Policy experts with the American Civil Liberties Union of New Mexico, public defenders and criminal defense attorneys told lawmakers that the proposal raises serious constitutional questions and that more legal challenges would emerge if the state shifts the burden to defendants to prove they are not a danger to the community.

They also argued that detaining more people would put more pressure on overburdened county jails and the court system.

Supporters disputed the claim, saying the legislation would be narrowly tailored to only certain crimes.

In 2017, New Mexico joined a growing number of states in adopting risk-based approaches to releasing defendants that put less emphasis on financial assurances, after voters approved a constitutional amendment the previous year to allow judges to deny bail to defendants considered extremely dangerous.

The constitutional amendment also granted pretrial release to suspects who are not considered a threat but remain jailed because they cannot afford to post bail.

The public has been frustrated with the outcome and some politicians have acknowledged that changes need to be made in the pretrial justice system. That includes Democrat Gov. Michelle Lujan Grisham, who is running for reelection this year.

Rep. Damon Ely, D-Corrales, said there is wide recognition of the violence problem in New Mexico, but called the legislation a “hot mess.”

He described it as contradictory and pointed to a recent legislative analysis that showed arrests and convictions have either been flat or declining despite the increase in crime in recent years.

The legislative analysis described the phenomenon as an accountability gap, indicating the system has failed to deliver swift and certain justice and thus create an effective deterrence for crime.

Ely said the proposed legislation would not address that problem.

Democrat Sen.
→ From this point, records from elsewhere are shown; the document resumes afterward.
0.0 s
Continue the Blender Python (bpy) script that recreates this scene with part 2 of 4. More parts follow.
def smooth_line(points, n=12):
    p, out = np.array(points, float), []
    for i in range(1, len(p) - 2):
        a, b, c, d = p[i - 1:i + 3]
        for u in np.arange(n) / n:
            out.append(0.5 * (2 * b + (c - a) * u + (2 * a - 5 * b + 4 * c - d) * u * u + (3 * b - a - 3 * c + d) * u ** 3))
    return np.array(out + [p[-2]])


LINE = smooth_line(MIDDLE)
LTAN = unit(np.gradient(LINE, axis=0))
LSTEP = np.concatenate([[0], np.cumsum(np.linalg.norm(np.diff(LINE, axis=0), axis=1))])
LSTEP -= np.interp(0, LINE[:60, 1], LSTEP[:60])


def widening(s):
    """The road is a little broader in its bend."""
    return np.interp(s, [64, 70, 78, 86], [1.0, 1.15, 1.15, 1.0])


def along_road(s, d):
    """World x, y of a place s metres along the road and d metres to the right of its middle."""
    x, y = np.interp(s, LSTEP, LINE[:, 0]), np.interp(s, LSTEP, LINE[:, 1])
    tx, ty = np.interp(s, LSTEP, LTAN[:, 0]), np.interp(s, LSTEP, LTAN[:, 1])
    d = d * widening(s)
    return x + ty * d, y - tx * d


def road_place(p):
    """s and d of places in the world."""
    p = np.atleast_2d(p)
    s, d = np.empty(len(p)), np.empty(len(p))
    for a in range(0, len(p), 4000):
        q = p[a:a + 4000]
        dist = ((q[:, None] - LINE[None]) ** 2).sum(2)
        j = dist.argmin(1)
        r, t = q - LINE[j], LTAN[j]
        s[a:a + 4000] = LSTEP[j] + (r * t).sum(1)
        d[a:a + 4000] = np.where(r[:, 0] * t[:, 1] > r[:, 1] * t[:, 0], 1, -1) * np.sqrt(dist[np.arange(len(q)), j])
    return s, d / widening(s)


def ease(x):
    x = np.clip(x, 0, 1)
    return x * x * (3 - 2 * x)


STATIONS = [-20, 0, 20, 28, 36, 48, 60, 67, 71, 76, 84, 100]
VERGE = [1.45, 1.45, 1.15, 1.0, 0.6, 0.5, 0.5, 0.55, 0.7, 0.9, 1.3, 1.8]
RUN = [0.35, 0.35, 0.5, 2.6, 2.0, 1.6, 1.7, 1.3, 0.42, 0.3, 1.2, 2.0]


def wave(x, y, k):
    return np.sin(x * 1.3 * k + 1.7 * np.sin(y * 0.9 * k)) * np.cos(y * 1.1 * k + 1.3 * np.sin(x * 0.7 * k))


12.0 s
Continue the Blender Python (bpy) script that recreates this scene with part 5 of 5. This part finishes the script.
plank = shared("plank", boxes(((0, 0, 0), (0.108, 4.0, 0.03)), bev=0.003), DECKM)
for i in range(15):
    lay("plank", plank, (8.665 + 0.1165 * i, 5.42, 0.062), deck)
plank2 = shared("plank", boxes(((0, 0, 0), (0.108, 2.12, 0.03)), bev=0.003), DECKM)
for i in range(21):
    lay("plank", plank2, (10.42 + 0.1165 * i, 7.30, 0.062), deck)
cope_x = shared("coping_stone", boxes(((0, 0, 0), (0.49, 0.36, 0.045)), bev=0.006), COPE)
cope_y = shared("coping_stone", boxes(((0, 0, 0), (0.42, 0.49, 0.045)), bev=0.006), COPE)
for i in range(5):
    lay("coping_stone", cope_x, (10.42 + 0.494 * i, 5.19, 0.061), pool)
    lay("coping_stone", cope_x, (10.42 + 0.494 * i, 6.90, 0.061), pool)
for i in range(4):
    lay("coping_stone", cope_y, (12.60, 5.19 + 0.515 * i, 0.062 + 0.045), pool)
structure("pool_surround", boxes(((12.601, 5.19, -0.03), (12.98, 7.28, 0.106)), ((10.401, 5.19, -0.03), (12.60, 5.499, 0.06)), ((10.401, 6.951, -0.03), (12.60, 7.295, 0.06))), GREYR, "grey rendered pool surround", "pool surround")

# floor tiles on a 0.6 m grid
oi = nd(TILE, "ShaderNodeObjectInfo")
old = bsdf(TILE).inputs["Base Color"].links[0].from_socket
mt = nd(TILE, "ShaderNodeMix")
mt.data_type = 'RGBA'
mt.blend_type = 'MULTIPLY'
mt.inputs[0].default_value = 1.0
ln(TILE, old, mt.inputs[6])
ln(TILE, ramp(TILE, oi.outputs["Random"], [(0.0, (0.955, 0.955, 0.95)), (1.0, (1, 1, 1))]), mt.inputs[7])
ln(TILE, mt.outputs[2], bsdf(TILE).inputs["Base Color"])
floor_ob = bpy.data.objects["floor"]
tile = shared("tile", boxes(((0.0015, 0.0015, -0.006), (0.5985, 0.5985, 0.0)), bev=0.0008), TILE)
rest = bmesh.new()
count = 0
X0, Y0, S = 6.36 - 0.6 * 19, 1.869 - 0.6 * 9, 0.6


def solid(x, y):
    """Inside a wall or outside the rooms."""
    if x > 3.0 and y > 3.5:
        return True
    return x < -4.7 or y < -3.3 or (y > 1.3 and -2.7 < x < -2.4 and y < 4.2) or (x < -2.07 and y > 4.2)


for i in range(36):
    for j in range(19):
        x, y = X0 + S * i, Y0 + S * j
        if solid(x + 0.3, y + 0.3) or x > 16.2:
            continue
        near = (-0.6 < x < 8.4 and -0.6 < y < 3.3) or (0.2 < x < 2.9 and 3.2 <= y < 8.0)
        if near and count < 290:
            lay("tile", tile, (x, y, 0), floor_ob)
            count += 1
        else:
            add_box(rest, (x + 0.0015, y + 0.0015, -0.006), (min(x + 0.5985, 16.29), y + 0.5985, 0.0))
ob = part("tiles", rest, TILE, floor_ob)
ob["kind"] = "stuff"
Joseph Cervantes of Las Cruces, chair of the Senate Judiciary Committee, said during a presentation by prosecutors, public defenders and other experts that the Legislature needs to spend more time getting to the heart of the issue.
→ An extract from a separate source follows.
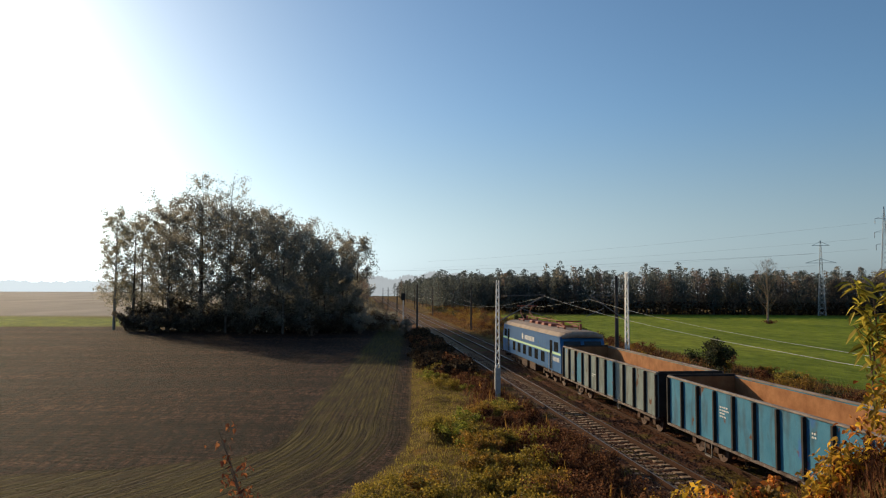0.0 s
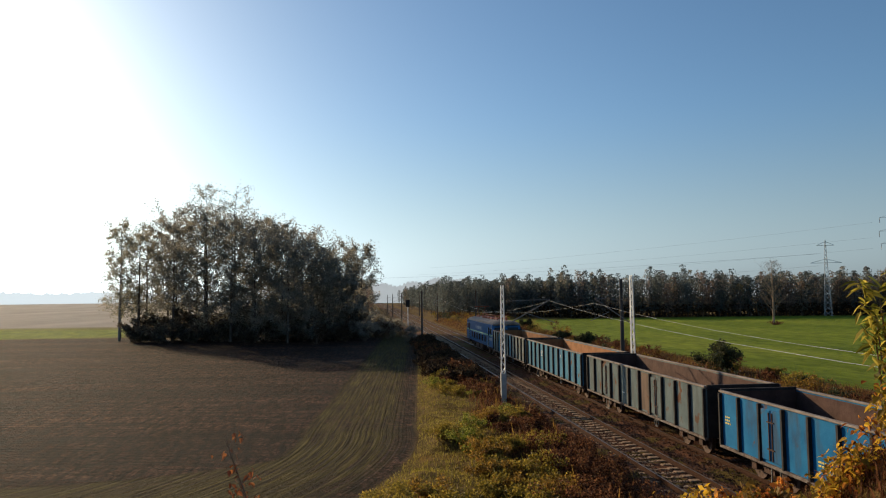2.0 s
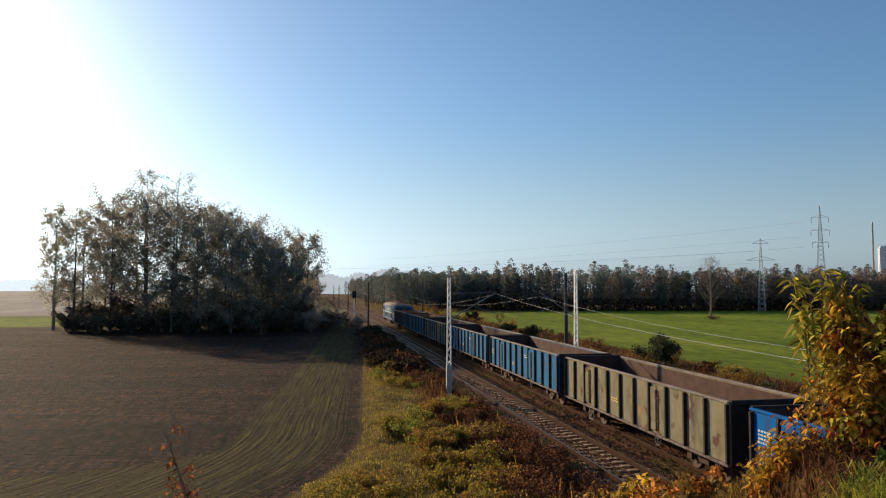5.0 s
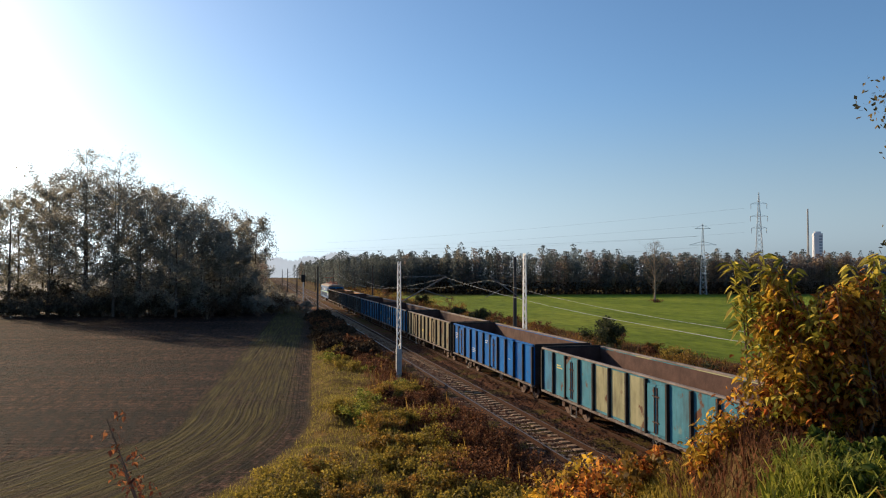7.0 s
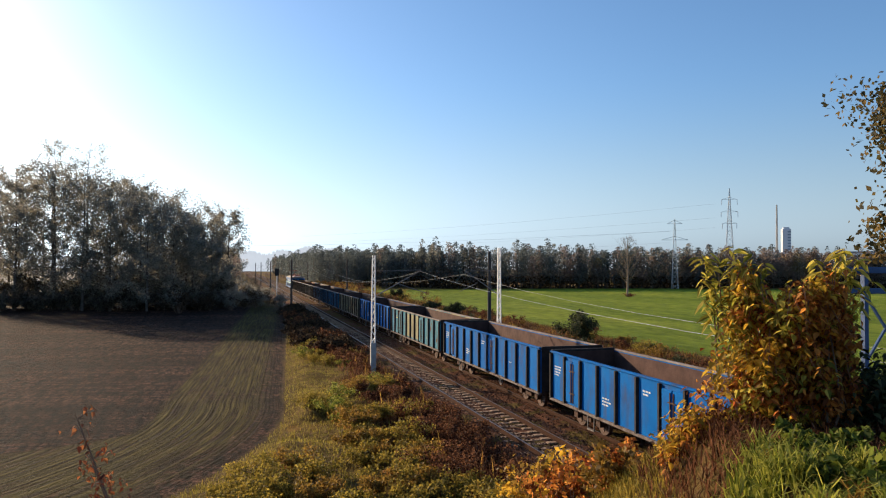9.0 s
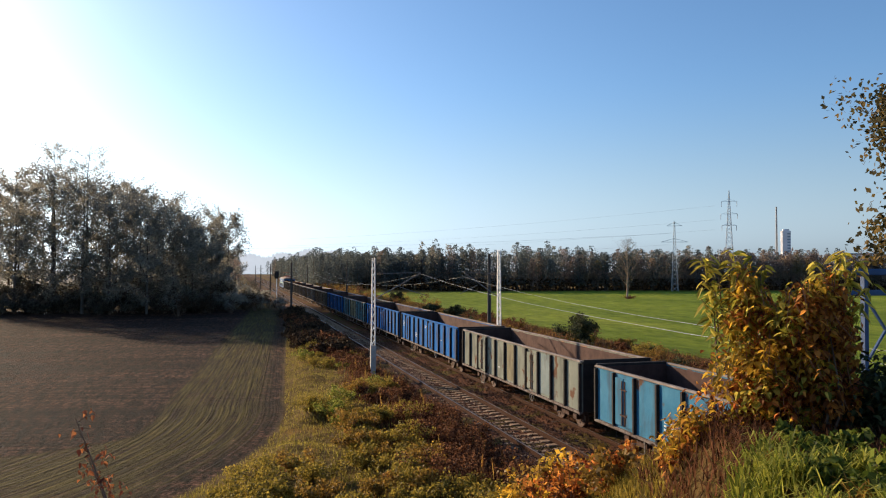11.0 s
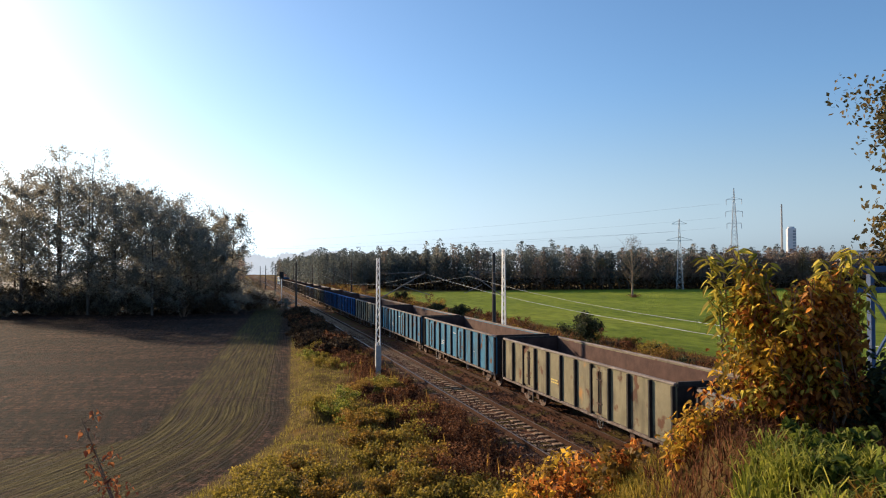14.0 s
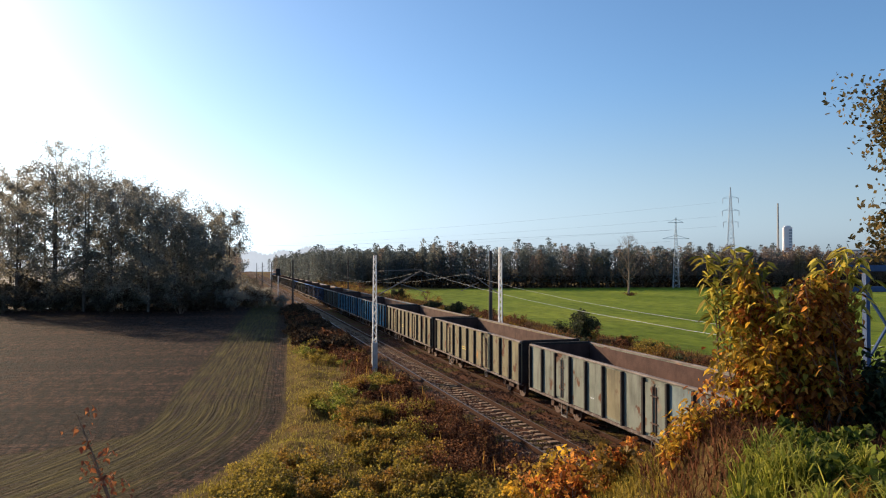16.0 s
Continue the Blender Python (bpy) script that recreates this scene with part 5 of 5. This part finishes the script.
def weed_plants():
    """Leafy clumps on the bank, greener near the field and rusty near the rails."""
    rng = np.random.default_rng(13)
    rr = random.Random(13)
    masters = {}
    for k in range(480):
        y = 10 + 75 * rr.random() ** 1.7
        x = rr.uniform(-2.5, 8.9)
        if float(edge_distance(np.array(x), np.array(y))) > (-1.3 if y < 30 else -0.6) - 0.9 * rr.random():
            continue
        kind = 2 if x + rr.uniform(-1.5, 1.5) > (8.6 if y < 17 else 6.9) else rr.choice((0, 0, 0, 3, 0, 1, 3))
        kind = (kind, rr.randrange(6))
        m = pose(x, y, float(height(x, y)) - 0.05, 0, 0, rr.uniform(0, 360))
        if kind not in masters:
            h = rr.uniform(0.45, 1.05)
            label = ("leafy yellow-green weed clump on the bank", "fresh green weed clump on the bank", "withered red-brown weed clump beside the ballast", "orange-brown weed clump on the bank")[kind[0]]
            masters[kind] = shrub(x, y, h, h * 1.3, 1400, 0.052, (M_BANK, M_GRASS, M_RUSTWEED, M_WEED)[kind[0]], label, 800 + k, name="weed_clump", stems=12, group="weeds on the bank")
        else:
            copy_thing(masters[kind], m)
    # leafy green weeds among the grass of the shoulder
    for k in range(11):
        a, d = radians(rr.uniform(44.0, 50.0) if k % 4 else rr.uniform(38, 44)), rr.uniform(5.6, 7.6)
        x, y = math.sin(a) * d, math.cos(a) * d
        h = rr.uniform(0.15, 0.38)
        shrub(x, y, h, h * 0.9, 300, 0.055, M_NETTLE, "dark green leafy weeds among the grass of the shoulder", 1050 + k, name="leafy_weed", stems=8, group="weeds on the shoulder")
    # yellow-leaved brambles on the slope
    for k in range(104):
        tall = k < 42
        a, d = radians(rr.uniform(18.5, 27.0) if tall else rr.uniform(8.0, 34.0)), rr.uniform(9.2, 13.5)
        x, y = math.sin(a) * d, math.cos(a) * d
        h = rr.uniform(0.8, 1.75) * (1.0 - 0.05 * abs(math.degrees(a) - 22.5)) if tall else rr.uniform(0.3, 0.7)
        mat = (M_LEAF_YELLOW, M_LEAF_BROWN, M_LEAF_BROWN, M_LEAF_YELLOW, M_LEAF_RUSSET)[k % 5] if tall else (M_LEAF_BROWN, M_WEED, M_LEAF_RUSSET, M_WEED)[k % 4]
        shrub(x, y, h, 0.6, 420, 0.06, mat, "yellow and rusty autumn bramble on the embankment slope" if tall else "low rusty bramble trailing over the embankment slope", 950 + k, name="bramble", stems=10, group="brambles on the slope")


weed_plants()


M_RUSTLEAF = leafy("curled rust leaves", (0.10, 0.03, 0.015), (0.26, 0.085, 0.03), (0.42, 0.17, 0.06), 0.4)


def stalk(az, d, top, seed):
    """A lone withered stalk close to the road."""
    rng = np.random.default_rng(seed)
    x, y = polar(az, d)
    z0 = float(height(x, y))
    e = empty("withered_stalk", pose(x, y, z0), "tall withered stalk with curled rusty leaves", "plant")
    h = top - z0
    bm = bmesh.new()
    tube(bm, [(0.55, 0, -0.1), (0.50, 0.02, h - 1.8), (0.36, 0, h - 1.0), (0.14, 0.02, h - 0.4), (0, 0, h)], [0.018, 0.014, 0.011, 0.008, 0.004], 5)
    P = []
    for k in range(14):
        down = 1.25 * (k / 14) ** 0.8 + 0.05
        z = h - down
        a = k * 2.3
        x0 = 0.36 * min(1.2, down)
        q = Vector((x0 + math.cos(a) * 0.10, math.sin(a) * 0.10, z + 0.07))
        tube(bm, [(x0, 0, z), q], [0.004, 0.002], 4)
        P += [np.array(q) + rng.normal(0, 0.045, 3) for j in range(8 + k)]
    part("stem", bm, M_TWIG, e)
    quads_mesh("leaves", vine_leaves(np.array(P), rng, 0.05, 0.9), M_RUSTLEAF, e, "curled rust-brown leaves")


stalk(-10.9, 7.0, 5.05, 1)
stalk(-10.0, 7.3, 4.62, 2)


# ---- what moves ----
def motions():
    times = [0.0, 0.1] + [0.25 * k for k in range(1, 64)] + [15.9, 16.0]
    for thing, y0 in movers:
        walk(thing, [(t, pose(X_FAR, y0 + SPEED * t, 0)) for t in times])
    turning = {}
    for ob in [o for o in scene.objects if o.name.startswith("wheelset")]:
        at = tuple(round(v, 3) for v in ob.location)
        if at not in turning:
            rate = math.degrees(SPEED / at[2])
            walk(ob, [(k / 30, pose(*at, -rate * k / 30)) for k in range(481)])
            turning[at] = ob
        else:
            ob.rotation_mode = "QUATERNION"
            keys = ob.animation_data_create()
            keys.action = turning[at].animation_data.action
            keys.action_slot = turning[at].animation_data.action_slot


motions()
District Attorney Raúl Torrez blasted the legislative report, saying the data doesn’t take into account cases that were referred to the federal court system and included cases that stemmed from the processing of decades-old rape evidence kits that were part of a massive backlog.

He pointed to the elimination of access to the grand jury and other procedural obstacles faced in his jurisdiction and suggested lawmakers also consider the competency and sufficiency of pretrial supervision.

“We have to have an honest conversation about what’s going on,” he told lawmakers.

With the legislative session set to wrap up in three weeks, it’s unclear whether the proposal could win approval before adjournment.

Albuquerque Mayor Tim Keller and others have suggested that Lujan Grisham should call a special legislative session to focus on crime if lawmakers can’t get the bill passed before Feb. 17.